A Michigan seventh grader is being commended for jumping into action after a bus driver "became lightheaded and lost consciousness" while driving, the school district's superintendent says. https://t.co/pJF9h6OqA9— ABC News (@ABC) April 28, 2023
As soon as she passed out, the Michigan seventh grader quickly jumped in when he saw that the driver was "in distress, stepped to the front of the bus and helped bring it to a stop without incident," as per the statement shared on Facebook by Robert D. Livernois, Warren Consolidated School District's Superintendent. The young teen could be seen putting his foot on the brake and clutching the steering wheel before yelling to his fellow schoolmates to call 911. "Someone call 911. Now!" Reeves shouted, urging the other middle-school kids on the bus to take action.

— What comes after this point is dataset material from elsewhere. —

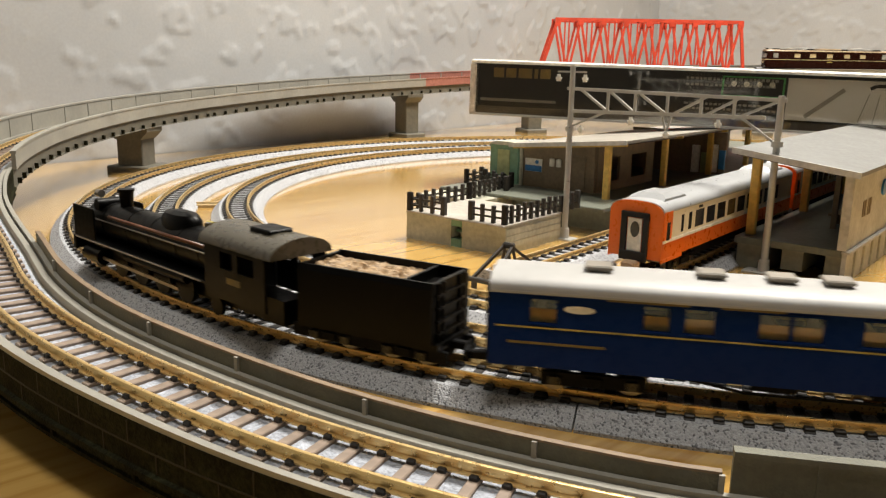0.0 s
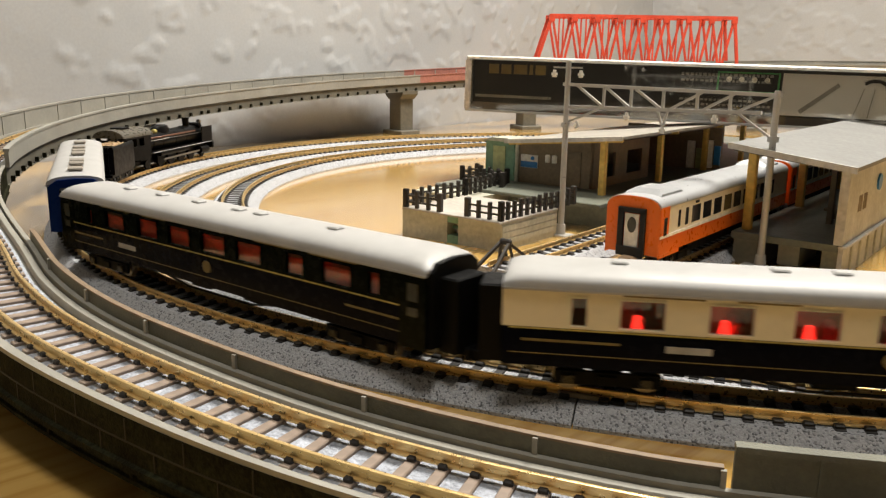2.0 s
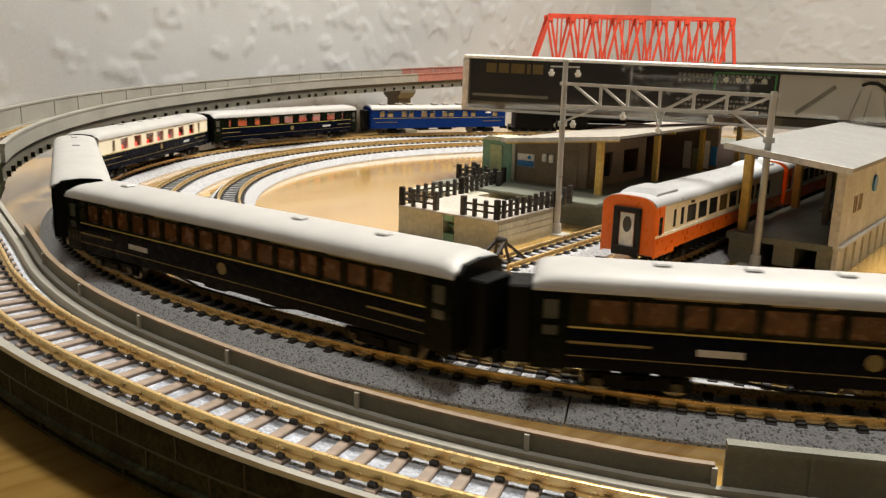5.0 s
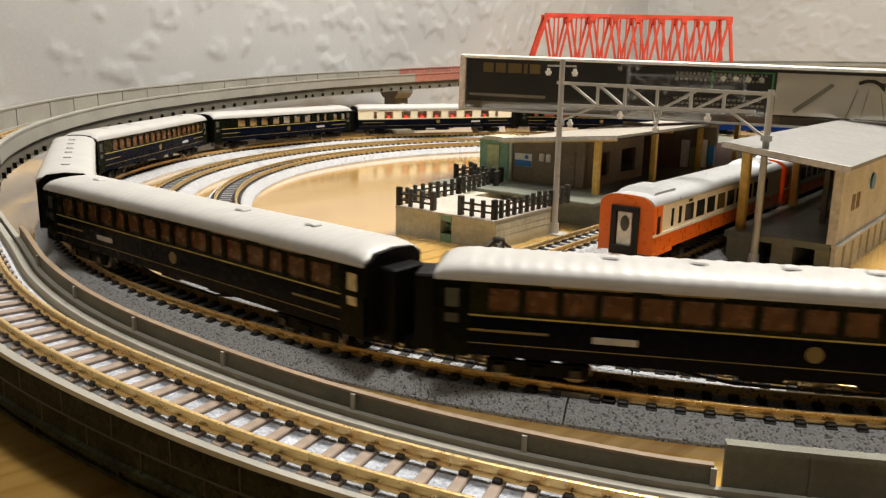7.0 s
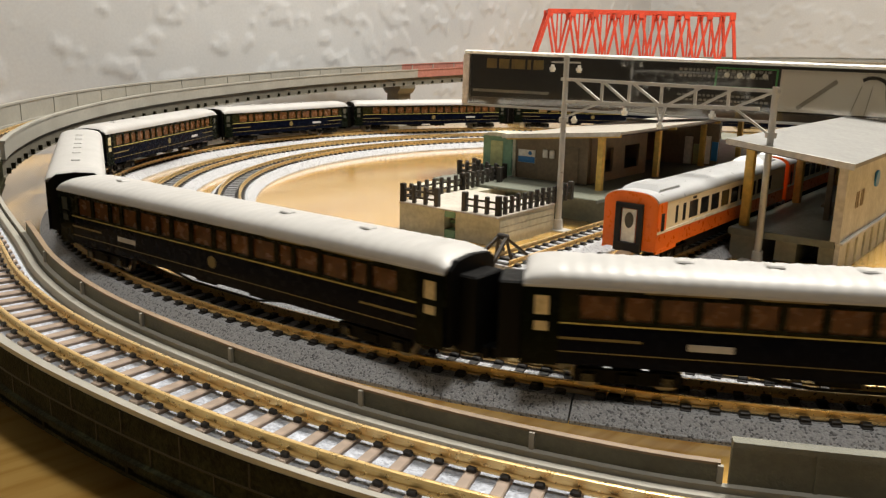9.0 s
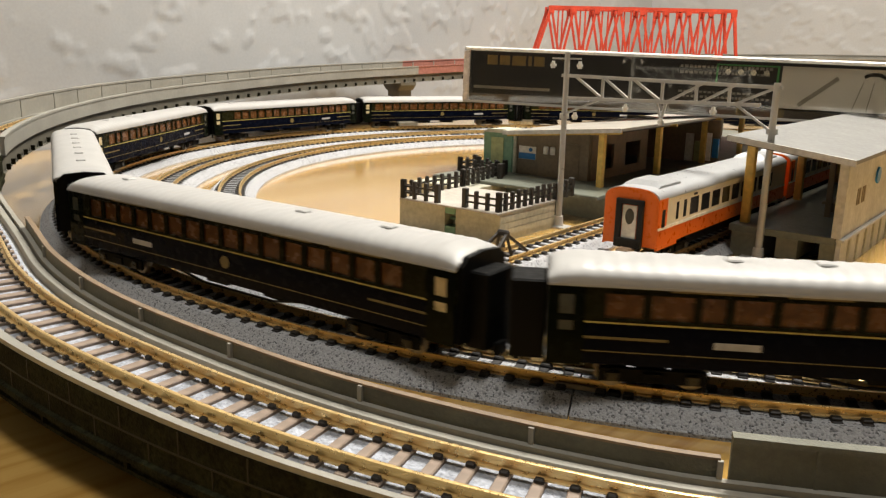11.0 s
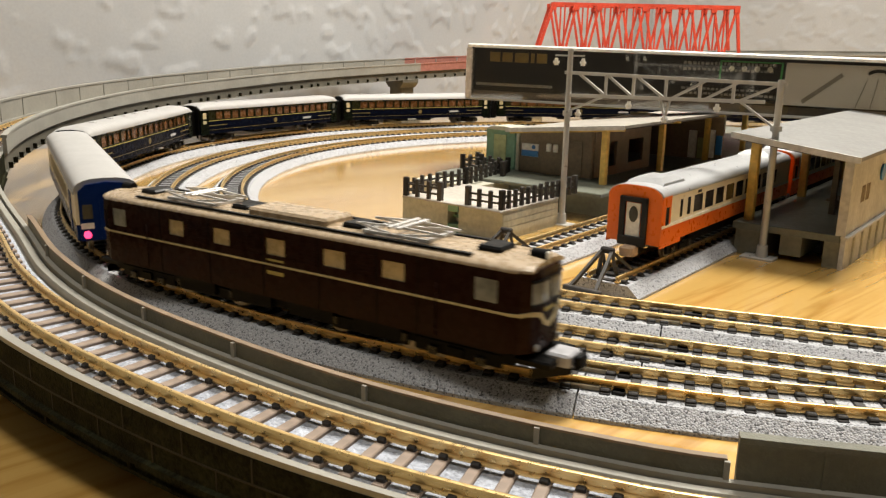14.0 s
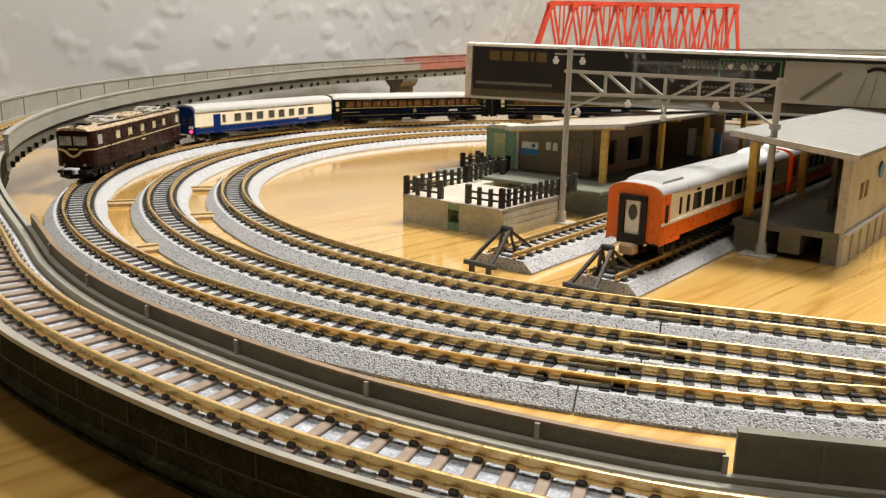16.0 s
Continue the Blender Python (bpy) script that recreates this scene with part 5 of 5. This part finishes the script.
# ---- parked orange train ----
def orange_coach(y0, front):
    """A coach whose near end is at y0 along the station."""
    L, H = 131.0, 9.3
    c = empty("orange_coach", "orange and cream coach with a silver roof standing in the station", "model coach", "parked coaches", m=on(-113.5, y0 + L / 2, 0, -90) )
    wins = [(L / 2 - 25.5 - 10.0 * i - 7.4, L / 2 - 25.5 - 10.0 * i) for i in range(9)]
    small = [(L / 2 - 16, L / 2 - 14), (L / 2 - 22.5, L / 2 - 20)]
    for side in (-1, 1):
        y0_, y1_ = sorted((side * H, side * (H - 0.8)))
        part("side_wall", wall_with_openings(L, y0_, y1_, 19.8, 28.9, 20.8, 26.6, wins + small), M["ivory"], c)
        part("lower_side", Shape().box(-L / 2, L / 2, y0_, y1_, 13.6, 18.8), M["orange"], c)
        part("waist_line", Shape().box(-L / 2, L / 2, side * (H + 0.05) - 0.15, side * (H + 0.05) + 0.15, 18.8, 19.8), M["white"], c)
        part("backing", Shape().box(-L / 2 + 1, L / 2 - 1, side * (H - 1.3) - 0.2, side * (H - 1.3) + 0.2, 14, 28.3), M["glass_dark"], c)
        o = side * (H + 0.06)
        part("end_panel", Shape().box(L / 2 - 6.5, L / 2, o - 0.12, o + 0.12, 18.8, 28.9), M["orange"], c)
        part("door_window", Shape().box(L / 2 - 5, L / 2 - 2.6, o - 0.2, o + 0.2, 19.6, 25.4, 0.1), M["glass_dark"], c)
        part("skirt", Shape().box(L / 2 - 16, L / 2, o - 0.3 - 0.1 * side, o + 0.1, 12.4, 13.6), M["orange"], c)
        part("number_plate", Shape().box(L / 2 - 31, L / 2 - 28, o - 0.1, o + 0.1, 27.2, 28.0), M["black"], c)
        for a, b in wins + small:
            part("window_pane", Shape().box(a, b, side * (H - 0.1) - 0.12, side * (H - 0.1) + 0.12, 20.8, 26.6), M["glass_dark"], c)
    for e in (-1, 1):
        x = e * L / 2
        ring = [(-H, 13.2), (H, 13.2), (H, 28.0)] + [(H * math.copysign(abs(math.cos(a)) ** 0.7, math.cos(a)), 28.0 + 3.9 * math.sin(a)) for a in [math.pi * i / 12 for i in range(1, 12)]] + [(-H, 28.0)]
        w = part("end_wall", Shape().prism(ring, "x", x - 0.9 if e > 0 else x - 0.4, x + 0.4 if e > 0 else x + 0.9), M["orange"], c, "orange end wall")
        f = x + e * 0.4
        part("gangway_frame", Shape().box(min(f, f + e * 1.2), max(f, f + e * 1.2), -4.8, -2.9, 13.4, 28.0, 0.2).box(min(f, f + e * 1.2), max(f, f + e * 1.2), 2.9, 4.8, 13.4, 28.0, 0.2).box(min(f, f + e * 1.2), max(f, f + e * 1.2), -4.8, 4.8, 26.6, 28.2, 0.2).box(min(f, f + e * 1.4), max(f, f + e * 1.4), -4.8, 4.8, 12.4, 15.4, 0.2), M["black"], w)
        part("end_door", Shape().box(min(f, f + e * 0.4), max(f, f + e * 0.4), -2.6, 2.3, 15.4, 26.2), M["white"], w)
        rings = [[(xx, 1.5 * math.cos(a), 22.6 + 2.6 * math.sin(a)) for a in [2 * math.pi * i / 18 for i in range(18)]] for xx in (f + e * 0.35, f + e * 0.6)]
        part("oval_window", Shape().loft(rings), M["window_grey"], w)
        part("coupler_box", Shape().box(min(x, x + e * 5), max(x, x + e * 5), -2.4, 2.4, 9.4, 12.6, 0.6), M["coupler_tan"] if front and e > 0 else M["under"], c)
        bogie(c, e * (L / 2 - 22), 14, 2.9)
    rings = []
    for x in (-L / 2, L / 2):
        rings.append([(x, H + 0.1, 28.6)] + [(x, (H + 0.1) * math.copysign(abs(math.cos(a)) ** 0.7, math.cos(a)), 28.9 + 3.1 * math.sin(a)) for a in [math.pi * i / 14 for i in range(15)]] + [(x, -H - 0.1, 28.6)])
    top = part("roof", Shape().loft(rings), M["silver"], c)
    for x0, x1 in ((L / 2 - 24, L / 2 - 4), (-L / 2 + 4, -L / 2 + 24)):
        part("air_conditioner", Shape().loft([[(x0, -6.6, 30.2), (x1, -6.6, 30.2), (x1, 6.6, 30.2), (x0, 6.6, 30.2)], [(x0 + 1.5, -6.2, 32.2), (x1 - 3, -6.2, 32.2), (x1 - 3, 6.2, 32.2), (x0 + 1.5, 6.2, 32.2)], [(x0 + 4, -4.0, 33.5), (x1 - 5, -4.0, 33.5), (x1 - 5, 4.0, 33.5), (x0 + 4, 4.0, 33.5)]], False), M["silver"], top)
    part("underframe", Shape().box(-L / 2 + 30, L / 2 - 30, -7, 7, 9.4, 13.4, 0.3), M["under"], c)
    part("floor", Shape().box(-L / 2 + 0.6, L / 2 - 0.6, -8, 8, 13.3, 14.2), M["under"], c)


M["coupler_tan"] = shader("tan_coupler", (0.5, 0.34, 0.22), 0.5)
orange_coach(241.5, True)
orange_coach(378.5, False)
orange_coach(515.5, False)


# mm by which the train falls behind an even pace near the end
SLACK = [(13.0, 0.0), (13.5, 4.0), (14.0, 6.0), (14.5, 9.0), (15.0, 4.0), (15.5, 3.0), (16.0, 2.0)]


def travelled(t):
    """Way made by the train since the start; it gains a little between 4 and 6.5 s and slackens about 14.5 s."""
    k = max(0.0, min(1.0, (t - 4.1) / 2.3))
    late = 0.0
    for (t0, a), (t1, b) in zip(SLACK, SLACK[1:]):
        if t0 <= t <= t1:
            late = a + (b - a) * (t - t0) / (t1 - t0)
    return SPEED * t + 17.0 * k * k * (3 - 2 * k) - late


def motions():
    steps = [i * 0.25 for i in range(65)]
    for car, s, base in TRAIN:
        walk(car, [(t, ride(s + travelled(t), base)) for t in steps])


motions()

Soon after, the Warren Police and Fire Departments reached their quickly, and took care of the driver, while the students were safely loaded onto a different bus to make their way home. The actions of the student who helped stop the bus made all the difference today, and I could not be prouder of his efforts," the statement read.
The young boy is now being hailed as a hero for stopping the bus in the nick of time as it was veering toward oncoming traffic. "In my 35-plus years of education, this was an extraordinary act of courage and maturity on his part," Livernois told ABC 13. Livernois is incredibly grateful that Reeves was quick to jump into action saving so many lives in the process. "I don't know that it could have gone any better," Livernois said, noting that adults helped kids out the back door. "When you have an anchor like Dillon taking care of business on the bus, it really and truly was a good day for us."
He not only made his school and community proud but also his parents, Steve and Ireta Reeves. While the young boy declined to speak to reporters on Thursday, his parents beamed with pride. "We've got a little hero," his dad said. "He's been on my lap driving country roads, pulling into driveways since about 4 years old. ... He's a good driver."